- 51°15′30″N 2°43′37″W﻿ / ﻿51.25833°N 2.72694°W
- Location: Draycott, Somerset, England

History
- Built: Iron Age

Site notes
- Area: 2.3 hectares (5.7 acres)

Scheduled monument
- Reference no.: 194654

= Westbury Camp =

Iron Age hillfort in Somerset, England

Westbury Camp is a univallate Iron Age hill fort in the Mendip Hills in Somerset, England. The hill fort is situated in the parish of Rodney Stoke, approximately 1 mi north-east of the village of Draycott and 1.5 mi north-west of Westbury-sub-Mendip. The camp is largely situated on a hill slope. The north east defences have largely been destroyed by small quarries over the years. The narrow top of the hill bank suggests that it may have been surmounted by a dry stone wall. Along part of the east side of the camp there are traces of a berm between the bank and the outer ditch and at the western angle shallow quarry pits occur internally and externally set back from the 'rampart'.

==Background==

Hill forts developed in the Late Bronze and Early Iron Age, roughly the start of the first millennium BC. The reason for their emergence in Britain, and their purpose, has been a subject of debate. It has been argued that they could have been military sites constructed in response to invasion from continental Europe, sites built by invaders, or a military reaction to social tensions caused by an increasing population and consequent pressure on agriculture. The dominant view since the 1960s has been that the increasing use of iron led to social changes in Britain. Deposits of iron ore were located in different places to the tin and copper ore necessary to make bronze, and as a result trading patterns shifted and the old elites lost their economic and social status. Power passed into the hands of a new group of people.
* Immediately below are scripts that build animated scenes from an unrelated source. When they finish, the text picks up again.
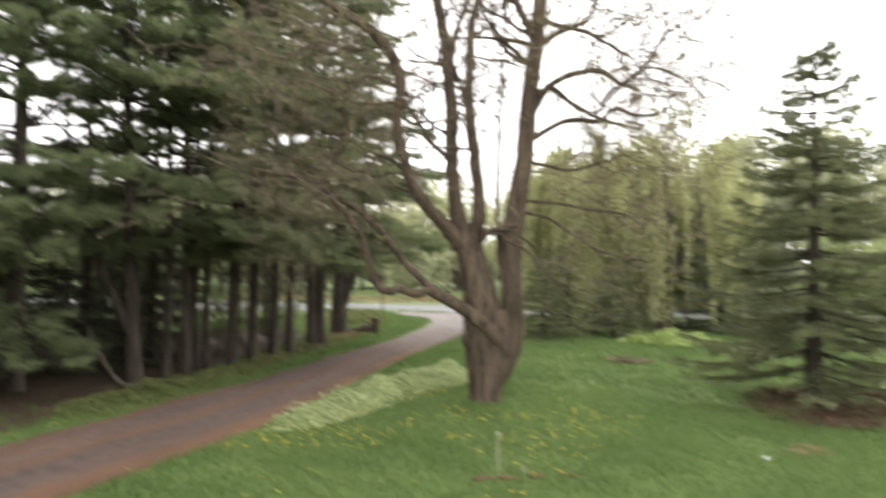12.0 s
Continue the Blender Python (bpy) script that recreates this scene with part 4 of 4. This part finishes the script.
cover("ground_elder_bed", "pale", BED_RING, 46000, 0.24, 0.046, "pale variegated ground cover beside the drive", "flower bed", 420)
cover("verge_straw", "dry", [(9.5, 10.6, 0), (10.5, 10.75, 0), (12.5, 11.5, 0), (15.5, 12.6, 0), (18.6, 14.0, 0), (18.2, 14.4, 0), (15, 13.0, 0), (12.3, 12.0, 0)], 6000, 0.22, 0.04, "dry straw-coloured stalks among the weeds", "dry grass", 428, -0.2, 0.3, 5)
cover("weed_strip", "weed", [(6.35, 10.3, 0), (6.3, 9.2, 0), (7.6, 9.4, 0), (9.6, 9.95, 0), (11.8, 10.95, 0), (14.2, 11.8, 0), (18.5, 13.9, 0), (18.4, 14.3, 0), (14.2, 12.6, 0), (11.5, 11.75, 0), (9.2, 10.9, 0), (7.4, 10.6, 0)], 40000, 0.22, 0.042, "leafy green weeds along the foot of the pines", "weeds", 421)
cover("hosta_bed", "hosta", [(21.6, 6.9, 0), (21.3, 5.4, 0), (22.0, 4.4, 0), (23.4, 4.5, 0), (23.6, 5.6, 0), (22.9, 6.8, 0)], 6500, 0.33, 0.11, "rounded bed of bright green leafy plants", "plant bed", 422)
cover("dry_brush", "brush", [(11.5, 1.0, 0), (11.8, 0.1, 0), (12.6, -1.2, 0), (15.5, -1.0, 0), (15.8, 1.2, 0), (14, 2.1, 0), (12.6, 1.8, 0)], 15000, 0.10, 0.016, "brown brush and fallen twigs under the lone spruce", "brush", 423, 0.8, 0.0, 9)
cover("verge_growth", "weed", [(20.5, 17.2, 0), (22, 16.0, 0), (25.5, 18.2, 0), (27, 20.0, 0), (25, 21.5, 0), (22, 19.5, 0)], 9000, 0.3, 0.09, "taller grass and weeds on the road verge", "weeds", 424, 0.2)
cover("dry_grass_tuft", "dry", [(17.6, 13.5, 0), (18.5, 13.6, 0), (20.5, 14.6, 0), (20.2, 15.3, 0), (18.2, 14.8, 0)], 2500, 0.10, 0.025, "dry straw-coloured grass by the logs", "dry grass", 425, 0.0, 0.2, 6)
cover("shrub_foot", "weed", [(-2.3, 12.3, 0), (-1.8, 11.4, 0), (-0.6, 11.1, 0), (0.5, 11.4, 0), (0.9, 12.2, 0), (0, 13, 0), (-1.6, 13, 0)], 6000, 0.35, 0.06, "leafy growth round the foot of the shrub", "weeds", 426, 0.2)


cover("yellow_flowers", "yellow", [(-3.6, 16.2, 0), (-2.6, 16.0, 0), (-2.5, 16.9, 0), (-3.4, 17.1, 0)], 90, 0.45, 0.05, "clump of yellow flowers beside the shrub", "flowers", 429, 0.3)


def far_verge():
    """Straw-coloured growth along the far side of the road."""
    corners = [(-16, 4.2), (0, 4.0), (16, 4.2), (16, 9.5), (0, 10), (-16, 9.5)]
    ring = [tuple(ROAD_MID + ROAD_WAY * a + ROAD_OUT * b) for a, b in corners]
    cover("far_verge_straw", "dry", ring, 9000, 0.30, 0.07, "dry straw-coloured grass along the far verge of the road", "dry grass", 430, 0.0, 0.3, 4)


far_verge()


# ---- small things on the lawn ----
def rough_block(lo, hi, seed, cuts=6, rough=0.03):
    bm = bmesh.new()
    bmesh.ops.create_cube(bm, size=1, matrix=Matrix.LocRotScale([(a + b) / 2 for a, b in zip(lo, hi)], None, [b - a for a, b in zip(lo, hi)]))
    bmesh.ops.subdivide_edges(bm, edges=bm.edges[:], cuts=cuts, use_grid_fill=True)
    for v in bm.verts:
        v.co += Vector([noise.noise(v.co * 3 + Vector((seed + k * 9, 0, 0))) for k in range(3)]) * rough
    me = bpy.data.meshes.new("block")
    bm.to_mesh(me)
    bm.free()
    return me


slab = thing("stone_slab", -3.72, 12.75, -0.03, 14, "long weathered flat slab lying tilted on the lawn", "slab")
def slab_layer(lo, hi, seed):
    """One layer of the slab: narrower and lower towards its pointed end."""
    me = rough_block(lo, hi, seed, 8, 0.05)
    for v in me.vertices:
        f = min(1.0, max(0.0, (v.co.x + 0.84) / 1.1))
        v.co.y *= 0.25 + 0.75 * f
        v.co.z *= 0.35 + 0.65 * f
        v.co.x += 0.25 * v.co.y
    return me


part("block", slab_layer((-0.80, -0.30, 0.0), (0.70, 0.42, 0.22), 3), "slab_side", slab)
part("top", slab_layer((-0.84, -0.40, 0.20), (0.80, 0.48, 0.27), 3), "slab", slab, "dark weathered top")
scrap = thing("wood_scrap", -2.43, 10.95, -0.03, 20, "small dark piece of rotting wood in the grass", "wood")
part("piece", rough_block((-0.19, -0.06, 0.0), (0.12, 0.06, 0.08), 8, 4, 0.04), "log", scrap)
part("chip", rough_block((0.10, -0.04, 0.03), (0.21, 0.04, 0.10), 12, 3, 0.03), "slab_side", scrap, "paler broken end")
mound = thing("low_stump", -6.72, 14.15, -0.03, 0, "low mossy stump in the grass", "stump")
g = Geo()
tube(g, [(0, 0, 0), (0, 0, 0.08), (0, 0, 0.15), (0.01, 0, 0.17)], [0.34, 0.29, 0.22, 0.02], 12)
part("wood", g, "log", mound)


def fire_ring():
    rng = np.random.default_rng(500)
    ob = thing("fire_ring", 17.25, 5.1, -0.03, 0, "low ring of stones and ashes on the lawn", "fire ring")
    for k in range(11):
        a = k * 6.28 / 11
        c = Vector((0.42 * math.cos(a), 0.42 * math.sin(a), 0.05))
        s = rng.uniform(0.07, 0.11)
        part("stone", rough_block((c.x - s, c.y - s, 0.0), (c.x + s, c.y + s, 0.03 + s * 0.4), k * 3, 3, 0.07), "brush", ob)
    g = Geo()
    tube(g, [(0, 0, 0.0), (0, 0, 0.05), (0, 0, 0.06)], [0.42, 0.36, 0.01], 14)
    part("ashes", g, "litter", ob, "brown ashes and soil")


fire_ring()


def log(x, y, length, r, rz, rx, z, seed, label):
    rng = np.random.default_rng(seed)
    ob = thing("log", x, y, z, rz, label, "log", "logs by the drive")
    g = Geo()
    s = np.linspace(-0.5, 0.5, 7)
    pts = np.stack([s * length, rng.normal(0, 0.02, 7), r + rx * s], 1)
    pts = np.vstack([pts[:1], pts, pts[-1:]])
    rad = np.r_[0.01, r * rng.uniform(0.85, 1.1, 7), 0.01]
    tube(g, pts, rad, 10)
    part("wood", g, "log", ob)


log(18.75, 14.2, 0.6, 0.13, -20, 0.1, -0.02, 510, "short dark sawn log beside the drive")
log(18.3, 14.15, 0.3, 0.08, 110, 0.0, -0.02, 512, "short weathered log stub beside the drive")
stump = thing("log", 19.25, 14.0, -0.05, 0, "dark sawn log standing on end beside the drive", "log", "logs by the drive")
g = Geo()
tube(g, [(0, 0, 0), (0, 0, 0.02), (0.01, 0.01, 0.26), (0.02, 0, 0.5), (0.02, 0, 0.52), (0.02, 0, 0.52)], [0.15, 0.15, 0.135, 0.13, 0.11, 0.005], 12, 0.04, np.random.default_rng(513))
part("wood", g, "log", stump)
# the dropped limb at the foot of the first pine
ob = thing("fallen_limb", 7.85, 10.85, -0.02, 0, "bare grey curved limb leaning on the pines", "branch")
g = Geo()
tube(g, smooth_line([(0.75, 0.1, 0.06), (0.3, 0.0, 0.10), (0.0, -0.05, 0.35), (-0.25, 0.0, 0.8), (-0.35, 0.05, 1.1)], 14), np.linspace(0.055, 0.02, 14), 7)
part("wood", g, "grey_bark", ob)

stake = thing("garden_stake", 7.23, 3.25, -0.05, 0, "thin bleached wooden stake in the lawn", "stake")
g = Geo()
tube(g, [(0, 0, 0), (0.003, 0, 0.25), (0.006, 0.002, 0.47), (0.006, 0.002, 0.475)], [0.008, 0.007, 0.006, 0.002], 6)
part("stick", g, "stake", stake)
part("tip", Geo().box((-0.006, -0.008, 0.462), (0.02, 0.008, 0.478)), "litterbag", stake, "pale weathered top", smooth=False)
short = thing("garden_stake", 7.36, 3.02, -0.05, 0, "short bleached wooden stake in the lawn", "stake")
g = Geo()
tube(g, [(0, 0, 0), (0.003, 0, 0.12), (0.006, 0.002, 0.16)], [0.01, 0.01, 0.004], 6)
part("stick", g, "stake", short)
brick_mesh = bevelled_box((-0.10, -0.05, 0.0), (0.10, 0.05, 0.06), 0.006)
for k, (x, y, rz) in enumerate(((7.0, 3.30, -30), (7.16, 3.10, -70), (7.40, 2.86, -38), (7.60, 2.62, -80))):
    b = thing("garden_brick", x, y, -0.045, rz, "old red brick half sunk in the grass", "brick", "bricks edging the bed")
    part("brick", brick_mesh, "brick", b)

cup = thing("crumpled_paper", 9.5, 1.0, -0.01, 0, "small crumpled white litter in the grass", "litter")
part("paper", rough_block((-0.03, -0.02, 0), (0.03, 0.02, 0.04), 21, 4, 0.04), "litterbag", cup)
cover("dry_tuft", "dry", [(9.85, 0.95, 0), (9.8, 0.5, 0), (10.3, 0.35, 0), (10.4, 0.85, 0)], 500, 0.20, 0.012, "tuft of dry straw-coloured stalks", "dry grass", 520, 0.0, 0.2, 12)

post = thing("marker_post", 24.6, 17.7, -0.05, 0, "thin dark marker post on the road verge", "post")
g = Geo()
tube(g, [(0, 0, 0), (0, 0, 1.0), (0, 0, 1.5), (0, 0, 1.51)], [0.03, 0.03, 0.03, 0.005], 8)
part("pole", g, "log", post)


def far_house():
    ob = thing("white_house", -27.0, 36.0, -0.05, 25, "white house half hidden behind trees", "house")
    part("wall", Geo().box((-4, -3, 0), (4, 3, 3.2)), "house_far", ob, smooth=False)
    g = Geo()
    g.add([(-4.3, -3.4, 3.1), (4.3, -3.4, 3.1), (4.3, 0, 5.2), (-4.3, 0, 5.2), (-4.3, 3.4, 3.1), (4.3, 3.4, 3.1)], [(0, 1, 2, 3), (3, 2, 5, 4)])
    g.add([(-4, -3, 3.2), (-4, 3, 3.2), (-4, 0, 5.1), (4, -3, 3.2), (4, 3, 3.2), (4, 0, 5.1)], [(0, 1, 2), (3, 5, 4)])
    part("roof", g, "shingle", ob, smooth=False)


far_house()
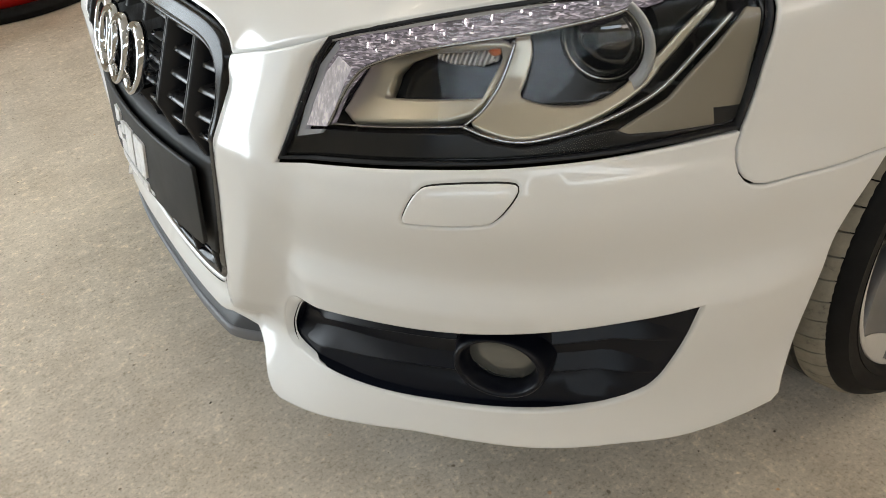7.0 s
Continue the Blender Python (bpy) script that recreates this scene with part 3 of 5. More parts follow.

Archaeologist Barry Cunliffe believes that population increase still played a role and has stated "[the forts] provided defensive possibilities for the community at those times when the stress [of an increasing population] burst out into open warfare. But I wouldn't see them as having been built because there was a state of war. They would be functional as defensive strongholds when there were tensions and undoubtedly some of them were attacked and destroyed, but this was not the only, or even the most significant, factor in their construction".